=== DATA ===
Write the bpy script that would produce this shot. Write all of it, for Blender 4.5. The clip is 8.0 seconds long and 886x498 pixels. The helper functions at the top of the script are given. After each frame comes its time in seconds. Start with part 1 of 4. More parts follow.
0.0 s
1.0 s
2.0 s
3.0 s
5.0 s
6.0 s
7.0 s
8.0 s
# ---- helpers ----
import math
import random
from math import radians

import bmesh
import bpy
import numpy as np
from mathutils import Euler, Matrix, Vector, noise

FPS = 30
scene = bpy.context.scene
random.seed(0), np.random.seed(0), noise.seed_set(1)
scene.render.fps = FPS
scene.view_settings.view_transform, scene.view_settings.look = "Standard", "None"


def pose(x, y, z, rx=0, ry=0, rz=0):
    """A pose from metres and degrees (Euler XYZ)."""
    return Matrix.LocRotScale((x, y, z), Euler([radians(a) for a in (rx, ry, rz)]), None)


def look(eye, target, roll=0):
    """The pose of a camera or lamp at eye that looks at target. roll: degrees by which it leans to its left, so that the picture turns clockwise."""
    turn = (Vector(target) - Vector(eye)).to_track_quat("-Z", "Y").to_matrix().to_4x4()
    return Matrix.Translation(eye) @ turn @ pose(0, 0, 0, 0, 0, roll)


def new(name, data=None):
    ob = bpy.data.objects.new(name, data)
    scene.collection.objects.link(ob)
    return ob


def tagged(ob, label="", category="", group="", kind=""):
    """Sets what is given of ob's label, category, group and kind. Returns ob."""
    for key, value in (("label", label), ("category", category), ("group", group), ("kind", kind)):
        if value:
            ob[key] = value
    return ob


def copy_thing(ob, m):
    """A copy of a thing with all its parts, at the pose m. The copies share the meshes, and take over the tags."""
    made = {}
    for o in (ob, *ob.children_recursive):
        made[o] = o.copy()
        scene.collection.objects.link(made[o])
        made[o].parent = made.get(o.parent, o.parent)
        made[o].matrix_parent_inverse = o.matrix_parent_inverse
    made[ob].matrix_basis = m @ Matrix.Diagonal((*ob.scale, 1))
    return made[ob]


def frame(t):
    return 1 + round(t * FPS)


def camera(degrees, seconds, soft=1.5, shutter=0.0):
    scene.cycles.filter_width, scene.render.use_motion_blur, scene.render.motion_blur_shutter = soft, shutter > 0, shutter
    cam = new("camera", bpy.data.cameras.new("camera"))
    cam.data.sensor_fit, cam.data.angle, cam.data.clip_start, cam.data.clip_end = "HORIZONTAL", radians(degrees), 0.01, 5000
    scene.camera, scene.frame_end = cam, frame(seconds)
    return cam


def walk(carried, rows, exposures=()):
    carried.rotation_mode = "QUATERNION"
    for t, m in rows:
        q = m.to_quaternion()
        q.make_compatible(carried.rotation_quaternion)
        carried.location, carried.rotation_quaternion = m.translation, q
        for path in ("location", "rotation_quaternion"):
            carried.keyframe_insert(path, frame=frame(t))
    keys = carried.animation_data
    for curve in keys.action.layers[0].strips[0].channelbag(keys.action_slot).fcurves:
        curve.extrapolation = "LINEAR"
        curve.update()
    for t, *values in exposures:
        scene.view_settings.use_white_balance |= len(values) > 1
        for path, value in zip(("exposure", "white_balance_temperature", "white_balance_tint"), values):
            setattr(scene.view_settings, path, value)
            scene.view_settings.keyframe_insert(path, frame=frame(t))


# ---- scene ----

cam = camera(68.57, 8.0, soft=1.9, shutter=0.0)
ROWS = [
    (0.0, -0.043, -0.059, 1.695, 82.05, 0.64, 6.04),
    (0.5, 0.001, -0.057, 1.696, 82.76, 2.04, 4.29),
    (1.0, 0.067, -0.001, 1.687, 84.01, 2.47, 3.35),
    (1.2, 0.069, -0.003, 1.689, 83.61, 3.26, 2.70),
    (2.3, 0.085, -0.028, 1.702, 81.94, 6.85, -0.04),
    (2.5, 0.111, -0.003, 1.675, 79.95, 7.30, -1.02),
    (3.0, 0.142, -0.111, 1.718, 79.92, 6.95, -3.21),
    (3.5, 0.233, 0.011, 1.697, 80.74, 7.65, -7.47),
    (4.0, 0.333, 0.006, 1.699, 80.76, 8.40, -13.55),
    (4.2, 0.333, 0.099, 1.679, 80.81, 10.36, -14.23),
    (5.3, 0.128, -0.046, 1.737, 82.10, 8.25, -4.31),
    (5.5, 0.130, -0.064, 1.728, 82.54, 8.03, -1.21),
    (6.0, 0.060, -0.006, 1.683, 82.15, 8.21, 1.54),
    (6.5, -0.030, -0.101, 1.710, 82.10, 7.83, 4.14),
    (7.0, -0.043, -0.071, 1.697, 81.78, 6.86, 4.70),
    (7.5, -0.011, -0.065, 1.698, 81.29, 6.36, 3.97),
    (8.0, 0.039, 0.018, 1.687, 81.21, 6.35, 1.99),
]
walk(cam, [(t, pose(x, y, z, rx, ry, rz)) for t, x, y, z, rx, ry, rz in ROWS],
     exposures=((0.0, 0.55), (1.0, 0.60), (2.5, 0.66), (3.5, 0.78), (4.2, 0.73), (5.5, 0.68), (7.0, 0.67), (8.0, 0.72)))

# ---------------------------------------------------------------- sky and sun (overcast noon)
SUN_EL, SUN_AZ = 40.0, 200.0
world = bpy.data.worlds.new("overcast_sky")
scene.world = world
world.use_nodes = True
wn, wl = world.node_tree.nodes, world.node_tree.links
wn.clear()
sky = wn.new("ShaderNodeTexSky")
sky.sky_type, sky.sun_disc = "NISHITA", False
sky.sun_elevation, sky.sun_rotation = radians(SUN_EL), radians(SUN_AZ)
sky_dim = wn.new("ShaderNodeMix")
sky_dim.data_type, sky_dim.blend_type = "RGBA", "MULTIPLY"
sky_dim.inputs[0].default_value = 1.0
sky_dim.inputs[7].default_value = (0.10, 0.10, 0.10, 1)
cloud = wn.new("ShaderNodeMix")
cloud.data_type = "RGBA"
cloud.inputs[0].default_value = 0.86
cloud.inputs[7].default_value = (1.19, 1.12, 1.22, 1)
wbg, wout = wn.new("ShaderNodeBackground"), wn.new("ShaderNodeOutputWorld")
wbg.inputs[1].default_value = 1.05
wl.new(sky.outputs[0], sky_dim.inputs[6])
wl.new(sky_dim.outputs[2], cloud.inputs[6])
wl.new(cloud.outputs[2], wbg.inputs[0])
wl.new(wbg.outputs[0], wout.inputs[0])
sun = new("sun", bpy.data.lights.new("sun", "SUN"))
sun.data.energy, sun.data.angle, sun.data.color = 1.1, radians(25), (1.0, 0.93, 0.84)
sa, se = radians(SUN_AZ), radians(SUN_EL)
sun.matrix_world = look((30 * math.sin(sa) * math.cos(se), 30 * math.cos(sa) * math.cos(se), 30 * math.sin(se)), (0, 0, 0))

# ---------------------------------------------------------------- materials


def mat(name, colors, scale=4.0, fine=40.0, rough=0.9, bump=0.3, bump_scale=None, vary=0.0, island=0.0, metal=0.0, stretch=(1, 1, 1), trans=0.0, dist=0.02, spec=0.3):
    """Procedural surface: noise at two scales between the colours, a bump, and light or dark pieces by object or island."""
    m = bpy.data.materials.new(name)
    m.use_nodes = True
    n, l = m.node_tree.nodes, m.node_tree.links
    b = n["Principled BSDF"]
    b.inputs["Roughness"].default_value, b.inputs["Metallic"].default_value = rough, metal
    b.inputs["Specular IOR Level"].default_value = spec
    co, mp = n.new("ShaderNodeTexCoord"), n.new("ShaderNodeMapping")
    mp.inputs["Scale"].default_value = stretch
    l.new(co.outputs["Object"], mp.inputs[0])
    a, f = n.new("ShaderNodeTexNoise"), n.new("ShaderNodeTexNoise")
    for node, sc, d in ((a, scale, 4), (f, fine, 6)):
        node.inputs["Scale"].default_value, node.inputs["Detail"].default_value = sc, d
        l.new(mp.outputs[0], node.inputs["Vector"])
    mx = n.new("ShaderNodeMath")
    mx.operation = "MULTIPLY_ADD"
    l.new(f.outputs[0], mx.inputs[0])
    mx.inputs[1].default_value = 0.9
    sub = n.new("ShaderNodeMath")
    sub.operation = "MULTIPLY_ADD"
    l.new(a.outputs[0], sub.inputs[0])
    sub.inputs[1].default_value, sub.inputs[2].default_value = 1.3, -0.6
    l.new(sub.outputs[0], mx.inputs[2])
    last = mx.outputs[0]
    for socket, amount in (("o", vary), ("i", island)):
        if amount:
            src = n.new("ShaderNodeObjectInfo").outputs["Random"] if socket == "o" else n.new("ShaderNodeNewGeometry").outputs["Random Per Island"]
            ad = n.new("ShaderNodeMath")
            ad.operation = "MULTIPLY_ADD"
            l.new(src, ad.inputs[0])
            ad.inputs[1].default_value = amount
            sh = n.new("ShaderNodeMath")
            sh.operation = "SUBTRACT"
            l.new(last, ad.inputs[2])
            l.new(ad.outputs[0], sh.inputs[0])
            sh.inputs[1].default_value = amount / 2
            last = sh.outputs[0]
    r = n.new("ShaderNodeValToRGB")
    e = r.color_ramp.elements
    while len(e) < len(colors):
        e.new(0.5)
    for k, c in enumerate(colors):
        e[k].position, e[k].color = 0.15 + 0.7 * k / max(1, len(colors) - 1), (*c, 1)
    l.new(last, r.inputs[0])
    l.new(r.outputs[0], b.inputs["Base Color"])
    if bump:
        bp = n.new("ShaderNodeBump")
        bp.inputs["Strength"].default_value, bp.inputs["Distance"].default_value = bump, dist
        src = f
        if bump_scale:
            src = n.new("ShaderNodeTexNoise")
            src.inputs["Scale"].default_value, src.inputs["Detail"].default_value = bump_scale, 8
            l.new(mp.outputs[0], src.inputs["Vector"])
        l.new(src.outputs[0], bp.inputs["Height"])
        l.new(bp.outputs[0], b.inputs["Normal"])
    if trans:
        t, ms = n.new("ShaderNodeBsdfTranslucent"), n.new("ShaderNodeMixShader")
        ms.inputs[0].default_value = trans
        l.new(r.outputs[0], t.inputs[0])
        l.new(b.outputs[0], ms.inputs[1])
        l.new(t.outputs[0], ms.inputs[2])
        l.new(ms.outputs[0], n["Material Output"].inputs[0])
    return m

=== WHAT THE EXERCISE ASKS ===
List the lines of the material in which the word "label" occurs.

=== SOLUTION TO THE PROBLEM ===
def tagged(ob, label="", category="", group="", kind=""):
    """Sets what is given of ob's label, category, group and kind. Returns ob."""
    for key, value in (("label", label), ("category", category), ("group", group), ("kind", kind)):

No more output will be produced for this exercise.